Write out, exactly as given, every line from the one holding "Continue the Blender" to the one holding "return n.outputs[out]", including both.

# # #

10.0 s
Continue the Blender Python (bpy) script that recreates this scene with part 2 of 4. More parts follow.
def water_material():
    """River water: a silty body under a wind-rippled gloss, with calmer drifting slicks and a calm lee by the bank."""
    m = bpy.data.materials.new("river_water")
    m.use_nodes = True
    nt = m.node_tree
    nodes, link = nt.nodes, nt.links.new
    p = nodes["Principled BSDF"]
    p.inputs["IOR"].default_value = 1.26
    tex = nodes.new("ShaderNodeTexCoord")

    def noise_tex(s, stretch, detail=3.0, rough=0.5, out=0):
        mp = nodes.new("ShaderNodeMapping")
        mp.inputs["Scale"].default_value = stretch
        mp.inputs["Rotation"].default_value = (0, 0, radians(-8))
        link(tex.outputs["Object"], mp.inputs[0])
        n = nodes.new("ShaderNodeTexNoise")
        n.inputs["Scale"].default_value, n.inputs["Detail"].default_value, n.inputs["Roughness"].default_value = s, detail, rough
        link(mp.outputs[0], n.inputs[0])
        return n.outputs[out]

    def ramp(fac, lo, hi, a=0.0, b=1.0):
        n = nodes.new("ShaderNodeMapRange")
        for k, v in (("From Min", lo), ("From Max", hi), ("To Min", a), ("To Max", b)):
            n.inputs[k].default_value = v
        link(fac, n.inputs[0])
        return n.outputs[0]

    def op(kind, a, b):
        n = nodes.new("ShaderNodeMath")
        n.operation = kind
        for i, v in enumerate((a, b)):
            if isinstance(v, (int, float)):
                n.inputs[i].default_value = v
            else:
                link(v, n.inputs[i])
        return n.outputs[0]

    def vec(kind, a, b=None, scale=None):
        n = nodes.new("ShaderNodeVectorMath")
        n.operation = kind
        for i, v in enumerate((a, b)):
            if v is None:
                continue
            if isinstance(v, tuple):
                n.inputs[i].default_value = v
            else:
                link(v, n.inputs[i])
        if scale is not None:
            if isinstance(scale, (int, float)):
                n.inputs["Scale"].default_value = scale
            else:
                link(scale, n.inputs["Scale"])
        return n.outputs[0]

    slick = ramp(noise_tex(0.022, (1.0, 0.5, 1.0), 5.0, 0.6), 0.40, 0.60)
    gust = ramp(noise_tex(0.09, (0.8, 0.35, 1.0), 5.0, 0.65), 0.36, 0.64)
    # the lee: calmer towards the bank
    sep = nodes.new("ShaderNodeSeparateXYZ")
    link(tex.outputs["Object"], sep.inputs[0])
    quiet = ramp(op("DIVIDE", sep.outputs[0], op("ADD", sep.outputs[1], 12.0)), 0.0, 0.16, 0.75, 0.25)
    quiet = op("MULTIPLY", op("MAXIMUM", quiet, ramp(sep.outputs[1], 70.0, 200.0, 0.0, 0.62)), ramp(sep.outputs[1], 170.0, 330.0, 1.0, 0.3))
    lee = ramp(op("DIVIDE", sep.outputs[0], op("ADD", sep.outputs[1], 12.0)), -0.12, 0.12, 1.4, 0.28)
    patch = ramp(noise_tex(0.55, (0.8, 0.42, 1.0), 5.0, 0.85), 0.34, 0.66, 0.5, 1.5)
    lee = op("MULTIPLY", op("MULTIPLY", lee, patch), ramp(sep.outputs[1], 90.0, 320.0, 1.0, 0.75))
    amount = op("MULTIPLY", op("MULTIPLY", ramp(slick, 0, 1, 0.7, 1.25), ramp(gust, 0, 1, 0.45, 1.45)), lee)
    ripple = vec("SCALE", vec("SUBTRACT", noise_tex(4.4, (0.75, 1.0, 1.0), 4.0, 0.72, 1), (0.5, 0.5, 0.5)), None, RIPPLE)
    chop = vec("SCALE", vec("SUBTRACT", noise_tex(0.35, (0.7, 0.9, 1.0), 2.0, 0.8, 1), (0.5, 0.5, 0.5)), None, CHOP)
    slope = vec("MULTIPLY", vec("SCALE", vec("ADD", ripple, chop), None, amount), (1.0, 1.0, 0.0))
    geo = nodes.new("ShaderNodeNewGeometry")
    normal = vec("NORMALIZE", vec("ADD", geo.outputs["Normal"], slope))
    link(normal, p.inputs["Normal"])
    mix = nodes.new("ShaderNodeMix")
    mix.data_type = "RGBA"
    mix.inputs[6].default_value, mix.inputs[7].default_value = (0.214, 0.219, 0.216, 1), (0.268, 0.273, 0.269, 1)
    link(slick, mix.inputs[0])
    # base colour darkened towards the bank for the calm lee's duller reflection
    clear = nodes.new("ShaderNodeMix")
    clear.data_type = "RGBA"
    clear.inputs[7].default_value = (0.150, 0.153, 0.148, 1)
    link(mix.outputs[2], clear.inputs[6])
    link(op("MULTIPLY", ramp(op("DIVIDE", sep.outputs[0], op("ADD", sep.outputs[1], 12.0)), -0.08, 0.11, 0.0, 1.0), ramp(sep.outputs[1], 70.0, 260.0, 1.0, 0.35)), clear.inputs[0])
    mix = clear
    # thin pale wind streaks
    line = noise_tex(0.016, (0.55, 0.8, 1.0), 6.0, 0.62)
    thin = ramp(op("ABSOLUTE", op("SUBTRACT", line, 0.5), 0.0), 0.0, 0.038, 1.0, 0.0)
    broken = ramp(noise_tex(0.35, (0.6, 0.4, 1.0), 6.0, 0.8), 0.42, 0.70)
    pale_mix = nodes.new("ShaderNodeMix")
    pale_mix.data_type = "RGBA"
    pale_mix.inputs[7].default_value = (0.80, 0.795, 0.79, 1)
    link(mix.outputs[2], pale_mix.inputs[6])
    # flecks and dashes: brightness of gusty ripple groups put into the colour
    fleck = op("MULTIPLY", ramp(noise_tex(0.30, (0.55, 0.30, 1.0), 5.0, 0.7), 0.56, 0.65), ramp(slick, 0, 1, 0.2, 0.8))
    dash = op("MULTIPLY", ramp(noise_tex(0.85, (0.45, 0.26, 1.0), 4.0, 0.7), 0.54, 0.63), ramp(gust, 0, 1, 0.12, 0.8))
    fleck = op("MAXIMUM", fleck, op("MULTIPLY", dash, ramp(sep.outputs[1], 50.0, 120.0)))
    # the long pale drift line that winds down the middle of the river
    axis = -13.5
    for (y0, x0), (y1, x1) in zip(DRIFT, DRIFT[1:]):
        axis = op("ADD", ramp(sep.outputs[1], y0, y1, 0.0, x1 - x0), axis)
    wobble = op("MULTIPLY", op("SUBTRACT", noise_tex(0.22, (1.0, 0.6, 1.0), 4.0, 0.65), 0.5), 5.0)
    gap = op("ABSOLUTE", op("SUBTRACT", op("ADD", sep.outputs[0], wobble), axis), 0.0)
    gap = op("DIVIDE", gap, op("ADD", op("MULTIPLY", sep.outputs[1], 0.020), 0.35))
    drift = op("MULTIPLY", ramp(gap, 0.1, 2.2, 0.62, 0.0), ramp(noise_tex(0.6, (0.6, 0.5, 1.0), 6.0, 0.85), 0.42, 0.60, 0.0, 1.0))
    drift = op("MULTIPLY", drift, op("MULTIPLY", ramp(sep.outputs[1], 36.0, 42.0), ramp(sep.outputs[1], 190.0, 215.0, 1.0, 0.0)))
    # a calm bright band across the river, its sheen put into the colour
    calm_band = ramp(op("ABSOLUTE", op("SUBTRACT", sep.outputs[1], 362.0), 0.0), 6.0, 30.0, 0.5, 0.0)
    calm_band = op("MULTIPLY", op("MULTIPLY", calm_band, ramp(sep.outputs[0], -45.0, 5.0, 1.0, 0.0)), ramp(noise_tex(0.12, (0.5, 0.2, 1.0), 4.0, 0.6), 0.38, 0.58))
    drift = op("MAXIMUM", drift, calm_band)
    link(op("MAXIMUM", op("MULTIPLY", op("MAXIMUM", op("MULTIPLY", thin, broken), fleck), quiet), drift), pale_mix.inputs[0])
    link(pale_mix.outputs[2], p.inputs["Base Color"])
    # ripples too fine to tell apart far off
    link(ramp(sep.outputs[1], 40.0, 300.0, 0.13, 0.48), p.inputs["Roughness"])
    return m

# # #

### Result of this task:
Continue the Blender Python (bpy) script that recreates this scene with part 2 of 4. More parts follow.
def water_material():
    """River water: a silty body under a wind-rippled gloss, with calmer drifting slicks and a calm lee by the bank."""
    m = bpy.data.materials.new("river_water")
    m.use_nodes = True
    nt = m.node_tree
    nodes, link = nt.nodes, nt.links.new
    p = nodes["Principled BSDF"]
    p.inputs["IOR"].default_value = 1.26
    tex = nodes.new("ShaderNodeTexCoord")

    def noise_tex(s, stretch, detail=3.0, rough=0.5, out=0):
        mp = nodes.new("ShaderNodeMapping")
        mp.inputs["Scale"].default_value = stretch
        mp.inputs["Rotation"].default_value = (0, 0, radians(-8))
        link(tex.outputs["Object"], mp.inputs[0])
        n = nodes.new("ShaderNodeTexNoise")
        n.inputs["Scale"].default_value, n.inputs["Detail"].default_value, n.inputs["Roughness"].default_value = s, detail, rough
        link(mp.outputs[0], n.inputs[0])
        return n.outputs[out]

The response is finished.